Fried chicken with bones, tough to eat with chopsticks
Fried chicken pieces in a delicious soy vinegar sauce
Shrimp in a hot and sour sauce
Some kind of oyster/clam in a creamy spinach white sauce (not very good)
Bean noodles in a surprisingly hot meat dish
Sweet and sour pork
A jellied fruit dessert
I am stuffed. Enkai’s are insane in the amount of food that is stuffed in you. My third grade teacher thought I was holding back and said, “Andrew-sensei please be proud that you can eat a lot!” How can you argue with that? So I had me some more gyoza.
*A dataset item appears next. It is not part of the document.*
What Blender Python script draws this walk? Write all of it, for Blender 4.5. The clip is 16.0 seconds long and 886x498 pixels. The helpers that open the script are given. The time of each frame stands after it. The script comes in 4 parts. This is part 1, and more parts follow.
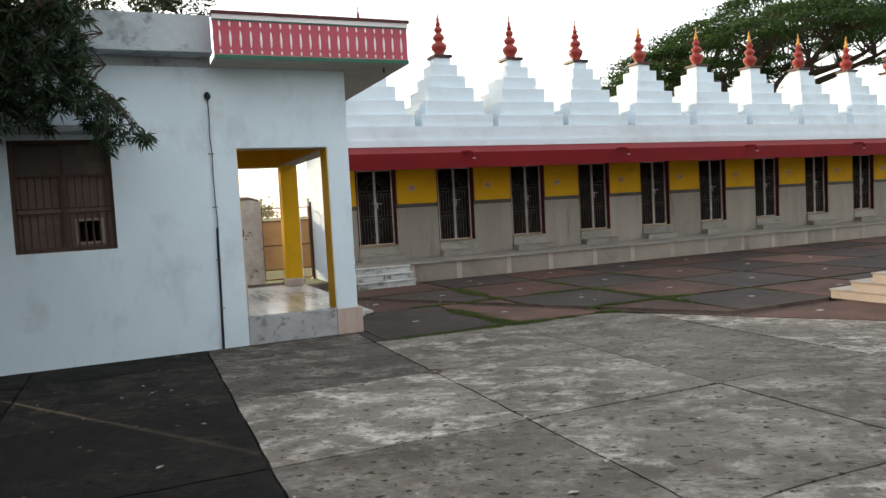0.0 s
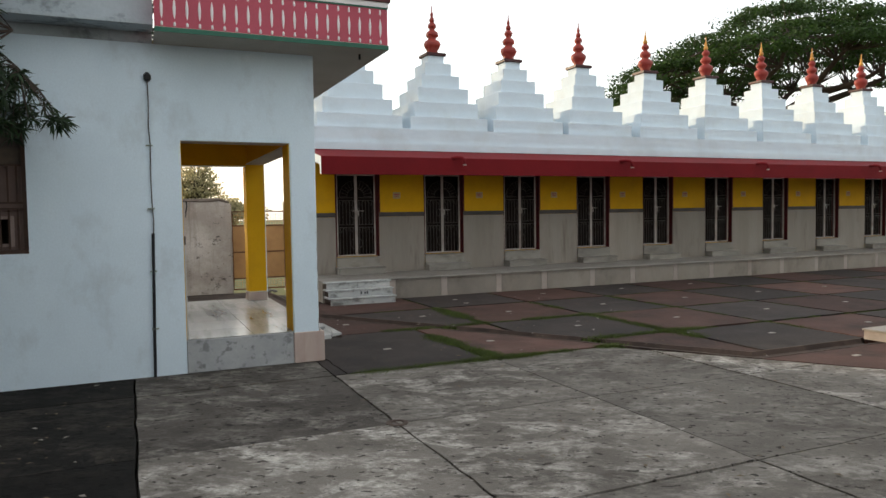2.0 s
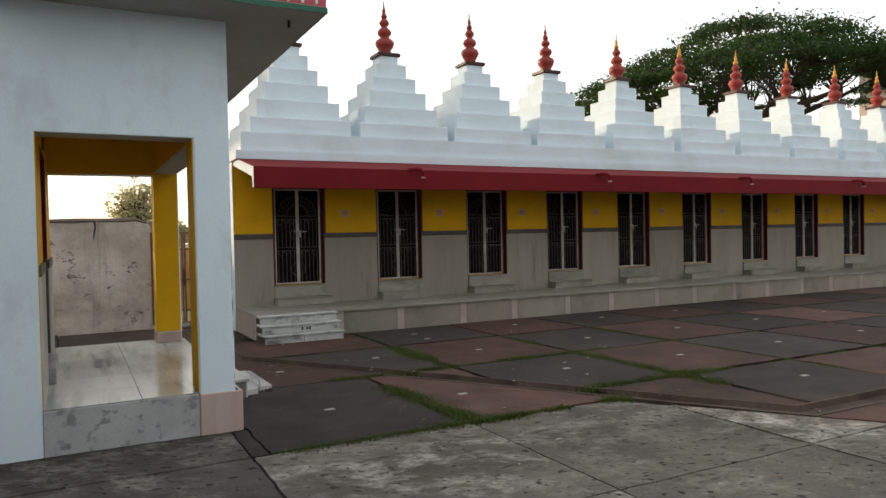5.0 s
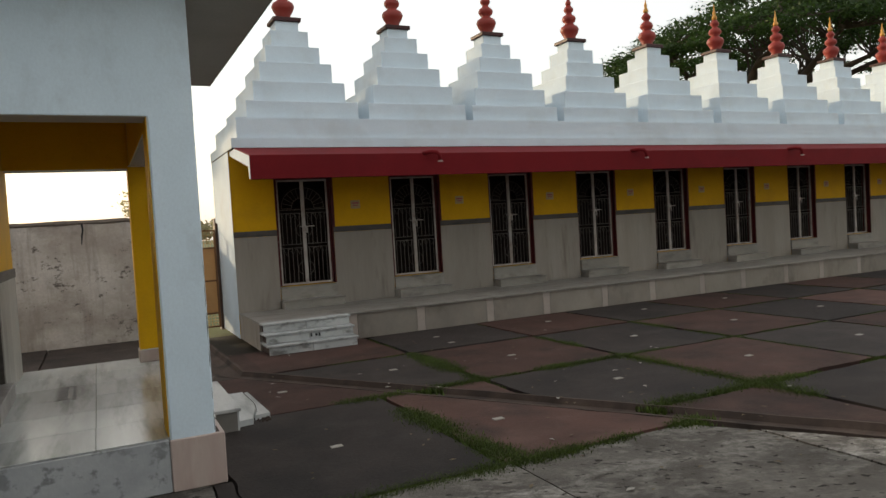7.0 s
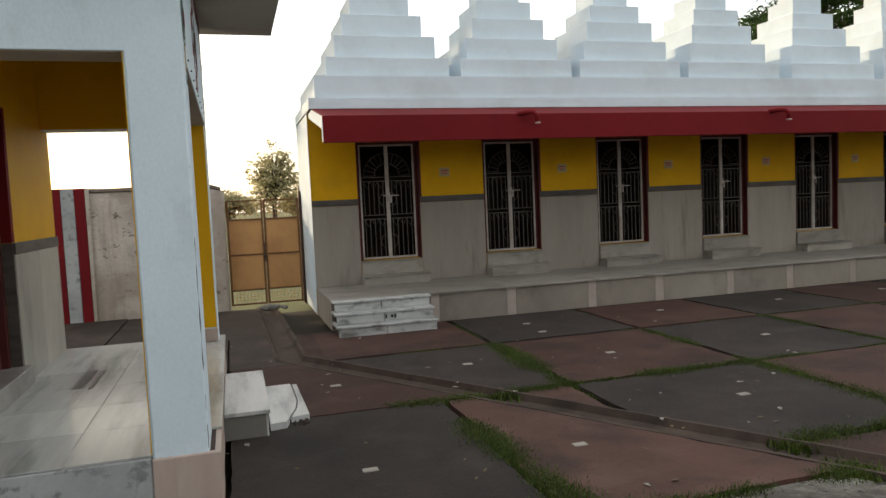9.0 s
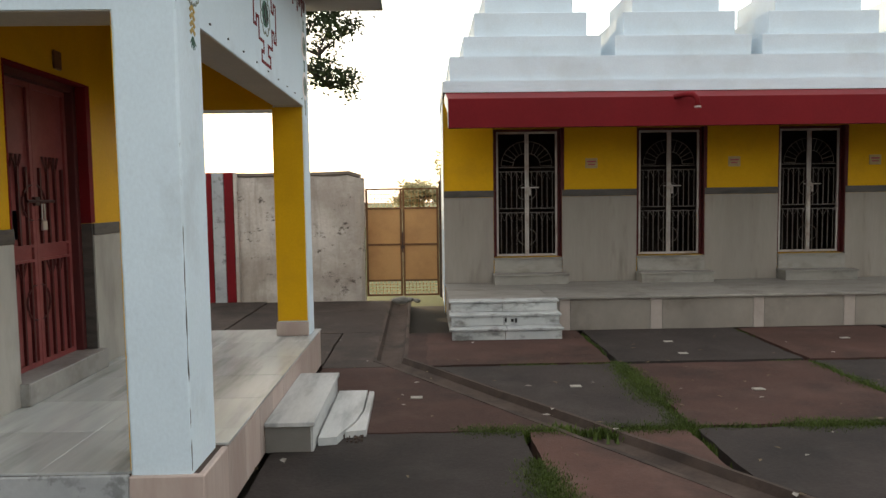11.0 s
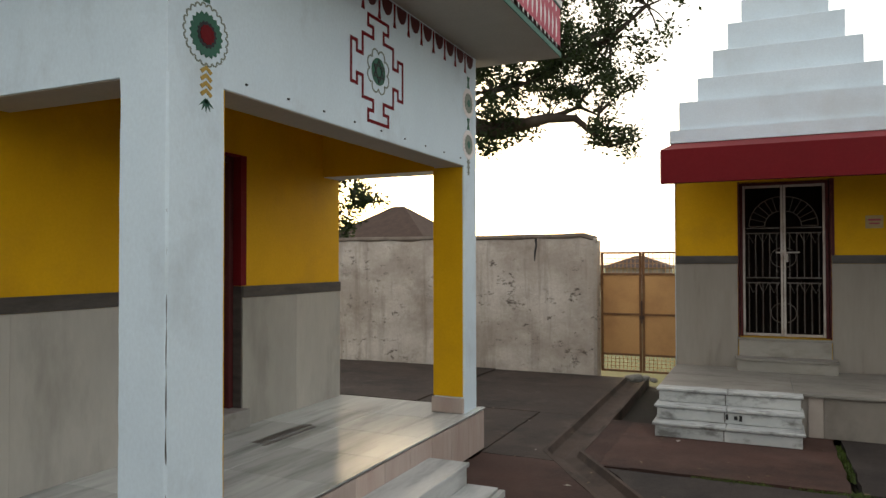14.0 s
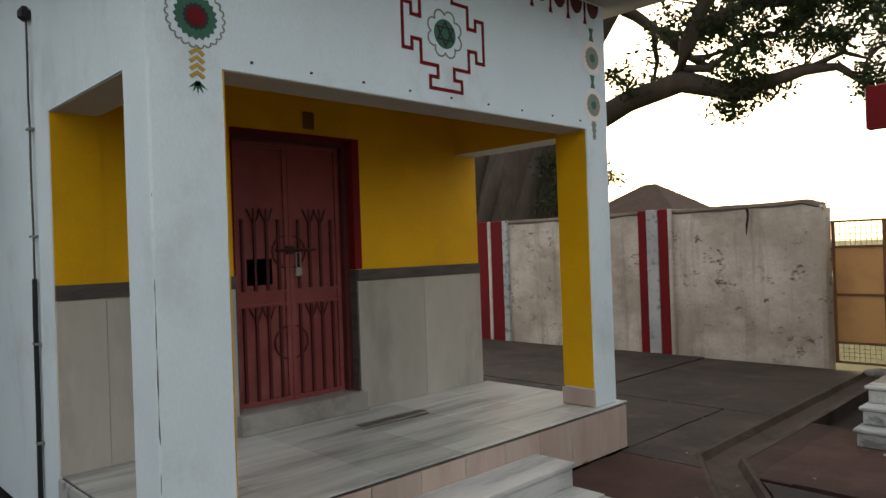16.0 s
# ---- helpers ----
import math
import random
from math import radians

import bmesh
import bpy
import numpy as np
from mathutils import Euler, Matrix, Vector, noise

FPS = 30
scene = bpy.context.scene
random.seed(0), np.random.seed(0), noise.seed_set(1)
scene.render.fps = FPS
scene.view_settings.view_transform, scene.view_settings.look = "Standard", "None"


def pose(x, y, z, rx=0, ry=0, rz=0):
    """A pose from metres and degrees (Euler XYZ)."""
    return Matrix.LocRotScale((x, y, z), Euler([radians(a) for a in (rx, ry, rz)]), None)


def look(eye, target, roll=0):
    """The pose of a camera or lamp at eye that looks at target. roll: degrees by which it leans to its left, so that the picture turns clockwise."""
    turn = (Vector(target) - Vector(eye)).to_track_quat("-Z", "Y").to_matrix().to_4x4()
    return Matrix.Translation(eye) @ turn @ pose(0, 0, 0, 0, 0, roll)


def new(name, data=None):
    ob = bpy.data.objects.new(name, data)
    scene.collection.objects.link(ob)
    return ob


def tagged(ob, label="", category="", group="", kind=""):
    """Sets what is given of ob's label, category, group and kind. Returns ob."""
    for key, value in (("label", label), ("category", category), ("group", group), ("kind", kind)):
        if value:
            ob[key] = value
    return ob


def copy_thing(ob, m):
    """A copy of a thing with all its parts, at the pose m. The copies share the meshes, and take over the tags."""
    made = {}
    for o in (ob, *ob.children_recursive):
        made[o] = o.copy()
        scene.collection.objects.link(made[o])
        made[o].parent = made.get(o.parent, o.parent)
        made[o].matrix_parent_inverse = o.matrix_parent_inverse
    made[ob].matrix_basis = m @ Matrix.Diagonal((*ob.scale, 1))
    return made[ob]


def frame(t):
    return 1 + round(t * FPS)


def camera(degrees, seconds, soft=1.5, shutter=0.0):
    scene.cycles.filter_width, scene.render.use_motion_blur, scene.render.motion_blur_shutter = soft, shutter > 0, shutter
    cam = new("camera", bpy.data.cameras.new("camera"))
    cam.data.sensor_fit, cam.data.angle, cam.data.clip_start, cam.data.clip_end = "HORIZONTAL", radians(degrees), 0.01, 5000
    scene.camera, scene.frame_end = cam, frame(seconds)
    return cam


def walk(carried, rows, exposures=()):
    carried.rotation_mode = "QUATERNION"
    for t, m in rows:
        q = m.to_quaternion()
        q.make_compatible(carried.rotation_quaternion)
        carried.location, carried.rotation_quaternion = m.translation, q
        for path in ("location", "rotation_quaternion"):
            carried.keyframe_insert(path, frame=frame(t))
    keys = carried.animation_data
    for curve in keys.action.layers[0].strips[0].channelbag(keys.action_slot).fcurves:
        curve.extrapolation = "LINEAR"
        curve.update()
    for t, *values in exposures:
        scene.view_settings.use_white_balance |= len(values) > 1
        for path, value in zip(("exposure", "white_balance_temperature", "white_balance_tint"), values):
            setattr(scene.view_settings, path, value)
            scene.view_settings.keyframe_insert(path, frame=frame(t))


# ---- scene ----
cam = camera(63.8, 16.0)
PATH = [
    (0, (0.933, 0.354, 1.622), (1.715, 2.191, 1.501), -3.1),
    (0.5, (1.120, 0.582, 1.643), (1.862, 2.434, 1.507), 0.2),
    (1, (1.274, 0.942, 1.727), (2.134, 2.744, 1.604), 0.0),
    (1.5, (1.434, 1.313, 1.654), (2.298, 3.114, 1.553), -0.7),
    (2, (1.612, 1.521, 1.654), (2.414, 3.350, 1.556), -0.9),
    (2.5, (1.741, 1.876, 1.658), (2.575, 3.694, 1.603), -0.4),
    (3, (1.885, 2.090, 1.647), (2.781, 3.875, 1.531), -2.8),
    (3.5, (2.068, 2.326, 1.683), (2.903, 4.139, 1.555), -0.5),
    (4, (2.120, 2.873, 1.682), (2.985, 4.676, 1.660), 0.0),
    (4.5, (2.217, 3.127, 1.660), (3.176, 4.879, 1.545), -1.9),
    (4.7, (2.275, 3.212, 1.614), (3.212, 4.979, 1.559), -1.4),
    (6.8, (2.841, 4.361, 1.683), (3.688, 6.173, 1.661), -2.7),
    (7, (2.912, 4.516, 1.662), (3.785, 6.313, 1.590), -3.4),
    (7.5, (3.087, 4.759, 1.671), (4.052, 6.511, 1.635), -4.3),
    (8, (3.328, 5.065, 1.636), (4.260, 6.834, 1.639), -4.0),
    (8.5, (3.551, 5.229, 1.647), (4.216, 7.113, 1.564), -3.7),
    (9, (3.736, 5.523, 1.636), (4.301, 7.437, 1.500), -2.6),
    (9.5, (3.986, 5.697, 1.607), (4.348, 7.662, 1.525), -2.5),
    (10, (4.225, 5.822, 1.635), (4.345, 7.810, 1.447), -2.3),
    (10.2, (4.314, 5.919, 1.634), (4.423, 7.910, 1.477), -2.4),
    (12.3, (5.159, 6.646, 1.566), (5.022, 8.636, 1.429), 1.0),
    (12.5, (5.233, 6.724, 1.605), (5.028, 8.707, 1.442), -0.8),
    (13, (5.461, 6.887, 1.643), (4.937, 8.812, 1.504), -0.0),
    (13.5, (5.689, 7.003, 1.654), (5.037, 8.891, 1.545), -1.6),
    (14, (5.868, 7.216, 1.649), (5.048, 9.040, 1.685), -0.1),
    (14.5, (6.022, 7.517, 1.588), (5.035, 9.255, 1.630), -5.1),
    (15, (6.281, 7.701, 1.644), (5.177, 9.369, 1.619), -2.5),
    (15.5, (6.455, 7.994, 1.525), (5.191, 9.544, 1.531), -2.9),
    (16, (6.635, 8.254, 1.582), (5.200, 9.648, 1.588), -2.0),
]
walk(cam, [(t, look(eye, target, roll)) for t, eye, target, roll in PATH], exposures=[(0.0, 0.1, 6650, 10), (0.5, -0.08, 6650, 10), (1.0, 0.08, 6700, 10), (1.5, 0.0, 6700, 10), (2.0, -0.22, 6700, 10), (2.5, 0.0, 6700, 10), (3.0, -0.2, 6750, 10), (3.5, -0.15, 6750, 10), (4.0, 0.02, 6750, 10), (4.5, -0.12, 6800, 10), (7.0, -0.62, 6900, 10), (7.5, -0.5, 6900, 10), (8.0, -0.42, 6900, 10), (8.5, -0.82, 6900, 10), (9.0, -0.25, 6900, 10), (10.0, 0.0, 6900, 10), (12.5, 0.05, 7000, 10), (14.0, -0.22, 7000, 10), (16.0, -0.36, 7000, 10)])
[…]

At one point my teachers tried to hook me up with the school nurse, I think. They were asking what type of woman I like, and my third grade teacher was kind of elbowing the nurse and giving me the “Ehh? Ehhhh?” look. He told me I should marry a Japanese woman, and gave me more of the “She’s available you know!” look. Then when I told them I was single he was kind of giving her the “Ehh? Ehhh?” look. Then I thought she was kind of hitting on me, or at least they were hitting on me for her via proxy, or something like that. But it is very hard to tell. The Japanese are fairly subtle when they deal with each other’s feelings. They know that foreigners are more open about feelings, so in some respects they go a little overboard. It must be kind of liberating. Add alcohol and you have even more “openness”. It also seems that the “Person A and Person B sitting in a tree. K-I-S-S-I-N-G” type of humor is considered top shelf hilarious. It all adds up to a lot of mixed signals. I am not the only JET that I know that has felt this way, to varying degrees. So who knows.
Enough interpersonal stuff, and let’s talk about, well, more interpersonal stuff. The real highlight of the night was sitting with my Principle. He is an ex-art teacher who spent a few months in America learning about how principles there. He was West Virginia and has fished in the Ohio River (he didn’t catch anything). He is a really interesting guy, whose English is really good. With a little work he could have been an English teacher easily. You can tell he really likes art, particularly foreign art. When my parents met him he talked a lot about Native American art. We mostly just talked about Japan stuff. He taught me a lot of kanji and showed me the general progression from picture to pictograph. He used bird (tori鳥) as an example. He drew a quick sketch of a quall and then evolution of how the head became the triple lines, the body became the double lines, and the feet/claws became the dashes. It was really cool. I have seen it shown in books, but it was interesting to see him do it. He also showed me a lot of interesting kanji and explained some pesky things like why a train station near me is called “Kyobashi” well the Kyo is for Kyoto and the “bashi” is bridge. It is the bridge out of Osaka Castle that is on an old road that leads right to Kyoto. So there you go!
Unfortunately, he is retiring in 14 days. My vice-principle will become my new principle. I am happy for him, but I am sad to see my principle go. The vice-principle has a lot of control over my daily comings and goings. My current vice-principle is very nice and generous in when I can leave, so I am a bit nervous I will end up with someone new that will also be. I guess I will just have to cross that bashi when I come to it.